• [GOAL OF THE EXERCISE] Return the lines from the one that contains "finishes the script." through the one that contains "cap=0.08, size=0.25, rough=0.4, seed=79)", both included, exactly as written and with nothing added.

• [MATERIAL PROVIDED]
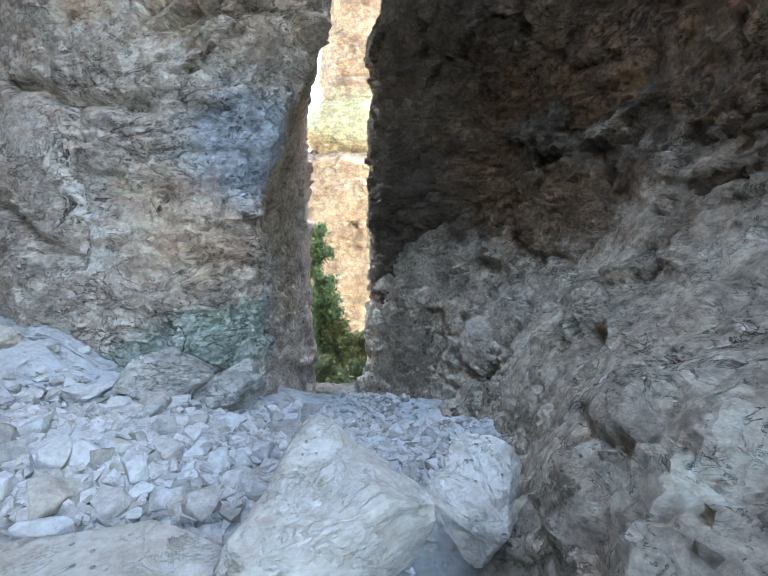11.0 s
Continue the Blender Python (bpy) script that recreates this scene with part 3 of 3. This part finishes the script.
# pale ledge blocks at the foot of the huge boulder
standing(
    "ledge_block", "pale broken ledge block at the foot of the boulder", MAT_LEDGE,
    plan(-1.0, -0.75, 1.6, 0.4, 1.2, 0.55, 2.6, 0.6, 3.9, -0.5, 3.8, -0.85, 2.8),
    plan(-0.25, -0.65, 1.8, 0.3, 1.5, 0.42, 2.6, 0.5, 3.8, -0.45, 3.7, -0.7, 2.9),
    plan(0.12, -0.6, 2.5, 0.2, 2.4, 0.36, 2.8, 0.42, 3.7, -0.42, 3.6, -0.6, 3.1),
    cap=0.1, size=0.25, rough=0.4, seed=71)
standing(
    "ledge_block", "pale broken ledge block with a dark crack", MAT_LEDGE,
    plan(-1.0, 0.45, 1.3, 2.0, 1.6, 2.4, 3.0, 2.4, 4.8, 0.9, 4.2, 0.55, 2.6),
    plan(-0.3, 0.48, 1.7, 1.8, 1.9, 2.3, 3.0, 2.3, 4.7, 0.8, 4.1, 0.52, 2.7),
    plan(0.02, 0.5, 2.5, 1.6, 2.6, 2.2, 3.3, 2.2, 4.6, 0.75, 4.0, 0.5, 3.0),
    cap=0.1, size=0.25, rough=0.4, seed=73)
standing(
    "ledge_block", "low pale ledge block in the gravel", MAT_LEDGE,
    plan(-1.0, 2.1, 1.4, 4.2, 2.0, 5.0, 3.6, 4.4, 4.6, 2.6, 4.2, 2.3, 2.8),
    plan(-0.35, 2.1, 1.7, 4.0, 2.2, 4.8, 3.6, 4.2, 4.4, 2.6, 4.1, 2.3, 2.9),
    plan(-0.12, 2.2, 2.4, 3.6, 2.8, 4.4, 3.6, 4.0, 4.2, 2.6, 4.0, 2.35, 3.1),
    cap=0.08, size=0.25, rough=0.4, seed=79)

# added rock, hidden from view, that keeps sun off the slope past the gap
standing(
    "rear_rock", "unseen grey rock added to shade the slope behind the gap", MAT_SHELF,
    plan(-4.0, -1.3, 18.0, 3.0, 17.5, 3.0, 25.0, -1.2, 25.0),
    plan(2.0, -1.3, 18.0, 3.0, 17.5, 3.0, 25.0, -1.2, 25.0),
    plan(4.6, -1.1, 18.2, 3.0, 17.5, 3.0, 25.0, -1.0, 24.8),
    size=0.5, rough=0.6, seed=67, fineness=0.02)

# ---- spires across the valley ----
standing(
    "far_spire", "sunlit cream rock spire across the valley", MAT_FAR,
    plan(-10.0, -4.6, 30.5, -1.0, 30.0, 1.5, 31.0, 1.5, 34.0, -2.0, 35.0, -5.0, 33.0),
    plan(1.5, -4.1, 31.0, -1.0, 30.4, 1.5, 31.4, 1.5, 34.0, -2.0, 34.6, -4.6, 33.0),
    plan(2.7, -4.1, 31.0, -1.0, 30.4, 1.5, 31.4, 1.5, 34.0, -2.0, 34.6, -4.6, 33.0),
    plan(3.1, -3.1, 31.6, -1.0, 31.2, 0.8, 32.0, 0.8, 33.4, -2.0, 33.8, -3.6, 33.0),
    cap=0.2, size=1.2, rough=1.8, seed=53, block=1.6)
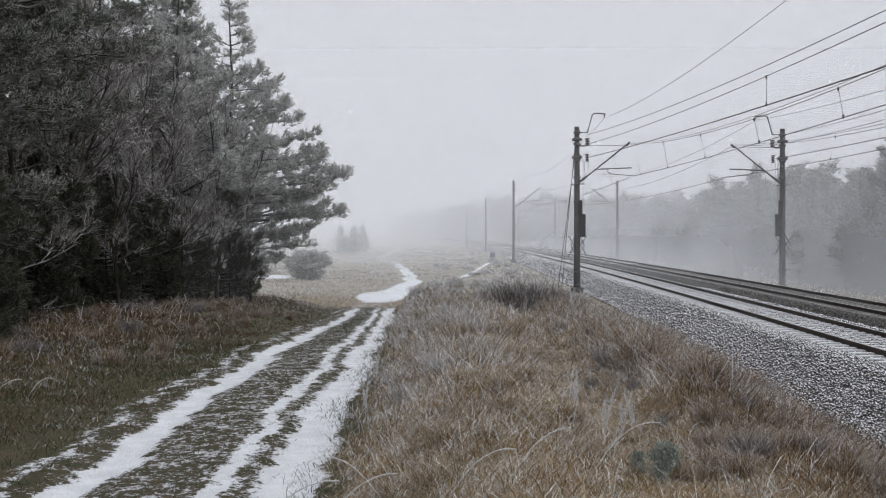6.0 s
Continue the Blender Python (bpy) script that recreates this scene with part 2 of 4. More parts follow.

• [FINISHED EXERCISE]
Continue the Blender Python (bpy) script that recreates this scene with part 3 of 3. This part finishes the script.
# pale ledge blocks at the foot of the huge boulder
standing(
    "ledge_block", "pale broken ledge block at the foot of the boulder", MAT_LEDGE,
    plan(-1.0, -0.75, 1.6, 0.4, 1.2, 0.55, 2.6, 0.6, 3.9, -0.5, 3.8, -0.85, 2.8),
    plan(-0.25, -0.65, 1.8, 0.3, 1.5, 0.42, 2.6, 0.5, 3.8, -0.45, 3.7, -0.7, 2.9),
    plan(0.12, -0.6, 2.5, 0.2, 2.4, 0.36, 2.8, 0.42, 3.7, -0.42, 3.6, -0.6, 3.1),
    cap=0.1, size=0.25, rough=0.4, seed=71)
standing(
    "ledge_block", "pale broken ledge block with a dark crack", MAT_LEDGE,
    plan(-1.0, 0.45, 1.3, 2.0, 1.6, 2.4, 3.0, 2.4, 4.8, 0.9, 4.2, 0.55, 2.6),
    plan(-0.3, 0.48, 1.7, 1.8, 1.9, 2.3, 3.0, 2.3, 4.7, 0.8, 4.1, 0.52, 2.7),
    plan(0.02, 0.5, 2.5, 1.6, 2.6, 2.2, 3.3, 2.2, 4.6, 0.75, 4.0, 0.5, 3.0),
    cap=0.1, size=0.25, rough=0.4, seed=73)
standing(
    "ledge_block", "low pale ledge block in the gravel", MAT_LEDGE,
    plan(-1.0, 2.1, 1.4, 4.2, 2.0, 5.0, 3.6, 4.4, 4.6, 2.6, 4.2, 2.3, 2.8),
    plan(-0.35, 2.1, 1.7, 4.0, 2.2, 4.8, 3.6, 4.2, 4.4, 2.6, 4.1, 2.3, 2.9),
    plan(-0.12, 2.2, 2.4, 3.6, 2.8, 4.4, 3.6, 4.0, 4.2, 2.6, 4.0, 2.35, 3.1),
    cap=0.08, size=0.25, rough=0.4, seed=79)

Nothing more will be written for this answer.